South African YouTuber

Winston Frederick Sterzel, also known by his YouTube pseudonym SerpentZA, is a South African vlogger and video producer. He lived in Shenzhen, Guangdong, China for fourteen years. His videos cover a variety of topics relating to Chinese politics and life in China from his personal perspective.

==Early life==

Sterzel is of British heritage and was born and raised in South Africa. He moved to China to work as an English teacher after first visiting on business in 2005.

==Career==

=== Life in China ===
In 2015, he was one of twelve South Africans in China profiled by China Radio International. He started uploading videos in China in 2007, and became a full-time vlogger in 2016. His videos primarily focus on life in China as viewed from his personal perspective.

Sterzel has also made videos about motorcycle trips through China. With fellow YouTuber Matthew Tye (who goes by Laowhy86) and other friends, he has taken extended journeys and produced documentary series titled Conquering Southern China and Conquering Northern China. He and Tye operate the YouTube channel ADVChina, a motorcycle travel vlog. Sterzel was also co-founder of a small, China-based custom motorcycle business, Churchill Custom Motorcycles, that is no longer in business.
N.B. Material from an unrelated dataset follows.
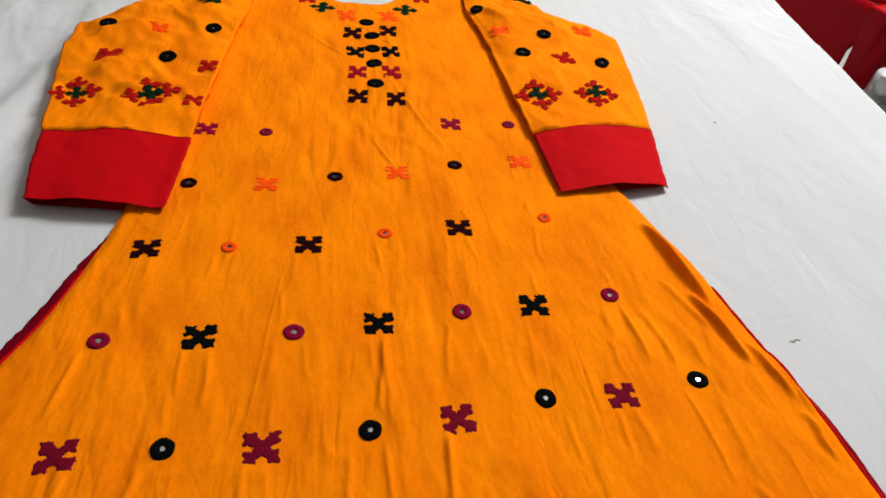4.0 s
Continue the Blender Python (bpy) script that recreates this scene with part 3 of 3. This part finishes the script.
def disc_mesh(name, mat, radius):
    verts = [(0, 0, 0.012)] + [(radius * math.cos(2 * math.pi * k / 20), radius * math.sin(2 * math.pi * k / 20), 0.0) for k in range(20)]
    return mesh_of(name, verts, [(0, 1 + k, 1 + (k + 1) % 20) for k in range(20)], mat, False)


BODY = np.c_[GX.ravel(), GY.ravel(), GZ.ravel()]


def seat(cloud, x, y, spread=0.010):
    """Height and tilt of the cloth under a piece of embroidery."""
    d = (cloud[:, 0] - x) ** 2 + (cloud[:, 1] - y) ** 2
    near = cloud[d < spread ** 2]
    if len(near) < 8:
        near = cloud[np.argsort(d)[:12]]
    a = np.c_[near[:, 0] - x, near[:, 1] - y, np.ones(len(near))]
    sx, sy, z = np.linalg.lstsq(a, near[:, 2], rcond=None)[0]
    if cloud is not BODY:
        return z + 0.0010, Vector((-0.3 * sx, -0.3 * sy - 0.14, 1)).normalized()
    return z, Vector((-0.6 * sx, -0.6 * sy, 1)).normalized()


MESHES = {}


def stitched(name, mat, parent, cloud, x, y, size, turn, label, lobes=4, open_=False, tall=1.0):
    key = (mat.name, lobes, open_, RNG.randint(4))
    if key not in MESHES:
        MESHES[key] = cross_mesh(name, mat, len(MESHES) + 3, lobes, open_)
    z, nrm = seat(cloud, x, y, size * 0.45)
    ob = part(name, MESHES[key], parent, label)
    q = Vector((0, 0, 1)).rotation_difference(nrm).to_matrix().to_4x4()
    ob.matrix_local = Matrix.Translation((x, y, z + 0.0003)) @ q @ Matrix.Diagonal((1, tall, 1, 1)) @ Matrix.Rotation(math.radians(turn), 4, "Z") @ Matrix.Diagonal((size, size, size, 1))
    return ob


def cross(mat, x, y, parent=None, cloud=None, size=0.0226, turn=0.0, label="", lobes=4, open_=False, tall=1.0):
    return stitched("cross_motif", mat, parent or kurta, BODY if cloud is None else cloud, x, y, size * RNG.uniform(0.96, 1.05), turn + RNG.uniform(-5, 5), label, lobes, open_, tall)


def ring(mat, x, y, parent=None, cloud=None, radius=0.0078, hole=0.34, label="", open_=True):
    key = (mat.name, hole, RNG.randint(3))
    if key not in MESHES:
        MESHES[key] = ring_mesh("mirror_ring", mat, hole, len(MESHES))
    if hole not in MESHES:
        MESHES[hole] = disc_mesh("mirror", MIRROR, hole * 1.15)
    z, nrm = seat(BODY if cloud is None else cloud, x, y, radius)
    nrm = (nrm + Vector((RNG.uniform(-0.05, 0.05), RNG.uniform(-0.05, 0.05), 0))).normalized()
    ob = part("mirror_ring", MESHES[key], parent or kurta, label)
    q = Vector((0, 0, 1)).rotation_difference(nrm).to_matrix().to_4x4()
    ob.matrix_local = Matrix.Translation((x, y, z + 0.0003)) @ q @ Matrix.Rotation(RNG.uniform(0, 6.28), 4, "Z") @ Matrix.Diagonal((radius, radius, radius, 1))
    disc = part("mirror", MESHES[hole], ob, "small round mirror")
    disc.location = (0, 0, 0.035)
    return ob


def diamond(x, y, size=0.062, parent=None, cloud=None, turn=0.0, squash=1.0):
    """Four red crosses round a dark green one."""
    step, one = size * 0.280, size * 0.356
    heart = cross(T_GREEN, x, y, parent, cloud, one * 1.02, turn + 45, "dark green stitched cross", open_=True)
    heart.location.z += 0.0005
    for k in range(4):
        a = math.radians(turn + 90 * k)
        px, py = x + step * math.cos(a), y + step * squash * math.sin(a)
        cross(T_RED, px, py, parent, cloud, one * RNG.uniform(0.98, 1.06), turn + 90 * k + 225 + RNG.uniform(-7, 7), "red stitched cross", 3, True)
    return heart


def alternate(row, first_cross, cmat, rmat, clabel, rlabel, radius=0.0078, hole=0.34):
    for k, (x, y) in enumerate(row):
        if (k % 2 == 0) == first_cross:
            cross(cmat, x, y, label=clabel)
        else:
            ring(rmat, x, y, radius=radius, hole=hole, label=rlabel)


alternate(ROW_B, False, T_CORAL, T_BROWN, "coral stitched cross", "dark brown stitched ring", 0.0072)
alternate(ROW_C, True, T_BROWN, T_CORAL, "dark brown stitched cross", "coral stitched ring", 0.0064, 0.26)
alternate(ROW_D, False, T_BLACK, T_PURPLE, "black stitched cross", "purple stitched ring", 0.0076, 0.26)
alternate(ROW_E, True, T_MAROON, T_BLACK, "maroon stitched cross", "black stitched ring", 0.0076, 0.22)
alternate(ROW_F, True, T_CORAL, T_BROWN, "coral stitched cross", "black stitched ring", 0.0076, 0.24)
alternate(ROW_G, True, T_BROWN, T_CORAL, "dark brown stitched cross", "coral stitched ring", 0.0070, 0.30)
for k, (x, y) in enumerate(ROW_A):
    if k in (0, 2):
        cross(T_PURPLE, x, y, label="purple stitched cross")
    else:
        ring(T_PURPLE, x, y, radius=0.0068, label="purple stitched ring")
for (x, y), lean in zip(ROW_H + ROW_K, (6, -9, 3, -5, 0, 0, 1, 0, -6, 11, -4, 8, 6, 4, 1, 0)):
    diamond(x, y, turn=lean)
for x, y in ROW_M:
    ring(T_BLACK, x, y, radius=0.0087, hole=0.27, label="black stitched ring")
for x, y in YOKE_RINGS:
    ring(T_BLACK, x, y, radius=0.0094, hole=0.16, label="black stitched ring")
for k in range(4):
    for row in (YOKE_LEFT, YOKE_RIGHT):
        m = (T_BROWN, T_BLACK, T_WINE, T_BROWN)[k]
        cross(m, *row[k], size=0.0228, tall=1.35)
for k in range(4):
    for row in (NECK_LEFT, NECK_RIGHT):
        m = (T_BLACK, T_RED, T_GREEN, T_CORAL)[k]
        cross(m, *row[k], size=0.0235, turn=(0, 0, 40, 10)[k], tall=1.4)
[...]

=== Departure from China and subsequent videos ===
In late 2018, according to Sterzel and Tye, they faced increased harassment and threats from Chinese internet trolls. According to Sterzel, the trolls had threatened his wife and her employer with letters accusing Sterzel of being a spy, in an effort to get her fired. The month after, Michael Spavor, a business partner and friend of the pair, was detained by Chinese authorities. They reported this increased their fear for their own safety. As a result, Sterzel and Tye chose to leave China and moved to Los Angeles in 2019.

Following his departure from China, Sterzel's YouTube channel took a sharp turn into criticism of the Chinese government, using video titles such as "How China is slowly KILLING us all."